The Efficient Market Hypothesis, as it is called, is one of the foundations of the Black-Scholes option pricing model, and was described by Nobel Prize winner Robert Shiller as “…one of the most remarkable errors in the history of economic thought.”

The fact that Soros was able to make a billion dollars on behalf of his investors in the bet against the pound illustrates the weakness in the Efficient Market Hypothesis. New information is not priced into markets immediately and market participants are not perfectly rational and these factors lead to mispricings of assets that are exploitable for investors.

The core of value investing is, in fact based on this principal that sometimes the price of a stock spectacularly fails to reflect the value that can and will be created by the company. It is occasions like these that offer opportunities to intelligent investors. In my mind, the disconnect between price and value boils down to the fact that markets often – whether due to behavioral biases or structural factors – do not accurately assess the likelihood of future scenarios accurately.

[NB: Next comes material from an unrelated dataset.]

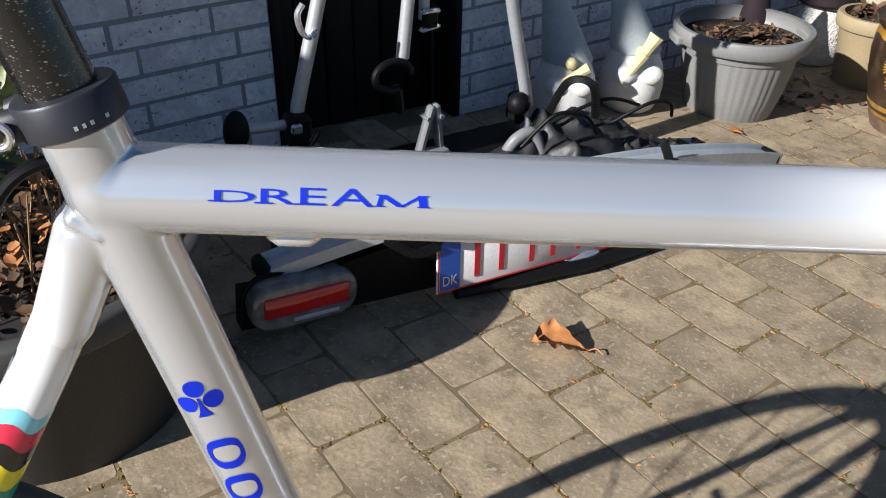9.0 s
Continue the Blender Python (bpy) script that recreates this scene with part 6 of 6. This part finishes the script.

Soros understood that the likelihood that the British Pound was worth as much as it was trading versus the Deutsche Mark was very low. A few weeks ago, I realized that the prices of options on U.S. indices did not reflect the economic uncertainty tied to a Leave vote. Nearly two years ago, I realized that the likelihood that GE would create much more value for its owners was better than the market assumed by far. Even though the instruments are different – a currency, an index, and a stock – the principal behind them is the same. If you can identify cases in which the market-perceived likelihood of an event or condition is substantially different from a more clear-eyed and reasonable assessment of likelihood, you have an opportunity to profit.